FIG. 4 illustrates a shoe 10 having an outer sole 2 in accordance with a preferred embodiment of the present invention. The shoe 10 has a leather upper 6 with a polyurethane outer sole 2, as described above. In order to improve the conductance of static electricity from a wearer of the shoe to the shoe sole, the shoe is provided with a conductive inner sole 9 which is in direct contact with the sole insert 4. The leather outer 6 is tucked under the insole 9, as shown at 7 and 8, and continues around the circumference of the shoe sole so that the leather abuts the sole insert 4. In use, static electricity flows from the body of a wearer of the shoe, through the conductive inner sole 9 to the sole insert 4 and then through the polyurethane outer sole 2 along a path of least resistance.

The polyurethane outer sole has advantages over the prior art rubber soles in that the polyurethane soles are non-marking, have better antislip characteristics, last longer and are lighter to wear.
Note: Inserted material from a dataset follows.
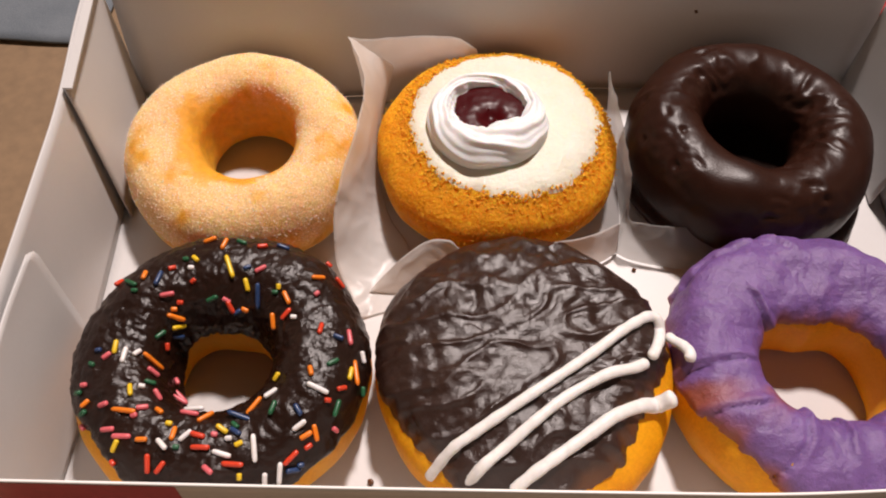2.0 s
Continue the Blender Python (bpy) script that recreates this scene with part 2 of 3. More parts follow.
def ring_points(R, hole, height, nu, nv, seed, lump=0.0012, wob=0.03, power=2.3, low=0.42, offset=None, squash=1.0, hole_long=0.0, hole_off=(0.0, 0.0), waist=None, hole_square=0.0, cusp=0.0):
    """A ring doughnut round the origin, standing on z = 0. offset(a, p, x, y, z) pushes its skin out."""
    mid, half = (R + hole) / 2, (R - hole) / 2
    pts = []
    for i in range(nu):
        a = 2 * math.pi * i / nu
        ca, sa = math.cos(a), math.sin(a)
        w = 1 + wob * noise.noise(Vector((ca * 1.3 + seed, sa * 1.3, seed * 0.7)))
        wh = 1 + 2.5 * wob * noise.noise(Vector((ca * 1.1 - seed, sa * 1.1, 3.1)))
        hh = height * (1 + 1.5 * wob * noise.noise(Vector((ca * 1.2, sa * 1.2 + seed, 7.7))))
        for j in range(nv):
            p = 2 * math.pi * j / nv
            c, s = math.cos(p), math.sin(p)
            e = 2 / (power if waist is None or c > 0 or s > 0 else 4.5)
            x = math.copysign(abs(c) ** e, c)
            y = math.copysign(abs(s) ** e, s)
            shape = hole_long * math.cos(2 * a) + hole_off[0] * ca + hole_off[1] * sa - hole_square * math.cos(4 * a)
            r = mid * w + (half * x if x > 0 else half * wh * x + shape * x * x)
            if cusp and x < 0 and y < 0:
                r -= cusp * y
            lv = low if waist is None or x > 0 else waist
            z = hh * lv + (hh * (1 - lv) if y > 0 else hh * lv) * y
            nx, nz = c / half, s / (hh * 0.5)
            nl = math.hypot(nx, nz)
            q = (r * ca, r * sa, z)
            d = lump * fbm((q[0] + seed, q[1], q[2]), 45, 2)
            if offset:
                d += offset(a, p, q)
            pts.append(((r + d * nx / nl) * ca, (r + d * nx / nl) * sa * squash, max(0.0, z + d * nz / nl)))
    return pts


def dome_points(R, height, nu, nv, seed, lump=0.0012, wob=0.03, side=0.42, offset=None, flat=3.2, bulge=0.0, bulge_at=0.0):
    """A filled doughnut: a round cushion from its underside's middle to its crown."""
    pts = []
    for i in range(nu):
        a = 2 * math.pi * i / nu
        ca, sa = math.cos(a), math.sin(a)
        w = 1 + wob * noise.noise(Vector((ca * 1.3 + seed, sa * 1.3, seed * 0.7))) + bulge * max(0.0, math.cos(a - bulge_at)) ** 2
        for j in range(nv):
            t = 2 * j / (nv - 1) - 1
            c = (1 - t * t) ** (flat / 2)
            s = math.copysign(math.sqrt(max(0.0, 1 - c * c)), t)
            p = math.atan2(s, c)
            r = R * w * (1 - t * t)
            z = height * side + (height * (1 - side) if s > 0 else height * side) * math.copysign(abs(s) ** (2 / 2.6), s)
            nx, nz = c / R, s / (height * 0.6)
            nl = math.hypot(nx, nz)
            q = (r * ca, r * sa, z)
            d = lump * fbm((q[0] + seed, q[1], q[2]), 45, 2)
            if offset:
                d += offset(a, p, q)
            pts.append(((r + d * nx / nl) * ca, (r + d * nx / nl) * sa, max(0.0, z + d * nz / nl)))
    return pts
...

Furthermore, unlike rubber, the polyurethane sole is resistant to petrochemicals and acids, thus making it ideal in hazardous environments.

It will be appreciated that features of the above invention may be varied for different applications the foregone description of the embodiments of the invention have been presented for purposes of illustration only. It is not intended to be exhaustive or to limit the invention to the embodiments, and many variations and modifications will be obvious to one skilled in the art.

Claims

1. A shoe sole comprising: a polyurethane outer sole having an electrical resistance of approximately 40 MOhms in a standard wet/dry test and an electrical resistance of approximately 20 MOhms in a standard wet/wet test conducted according to British Standard 2050, and a rubber sole insert having an electrical resistance of approximately 1 MOhm positioned adjacent the outer sole such that static electricity in the sole insert is capable of discharging from the sole insert along a path of least resistance through the outer sole.

2. A shoe sole according to claim 1, wherein the sole insert comprises a strip extending substantially along the center and on an inner surface of the outer sole.

3. A shoe sole according to claim 2, wherein the sole insert extends from the heel of the shoe sole to the toe of the shoe sole.

4. A shoe sole according to claim 2, wherein the outer sole has a central recess in the inner surface thereof and the sole insert is located in the central recess.

5. A shoe sole according to claim 1, further comprising a conductive inner sole positioned adjacent the sole insert.

6. A shoe sole according to claim 1, wherein the outer sole is comprised of polyurethane having approximately 5% quaternary ammonium at 2 to 3% carbon black.

7. A shoe sole according to claim 1, wherein the sole insert is comprised of a rubber material having approximately 5% carbon black N220.

8. A shoe sole according to claim 1, wherein the outer sole has a thickness of at least 2 mm.

9. A shoe including a shoe sole comprising: a polyurethane outer sole having an electrical resistance of approximately 40 MOhms in a standard wet/dry test and an electrical resistance of approximately 20 MOhms in a standard wet/wet test conducted according to British Standard 2050, and a rubber sole insert having an electrical resistance of approximately 1 MOhm positioned adjacent the outer sole such that static electricity in the sole insert is capable of discharging from the sole insert along a path of least resistance through the outer sole.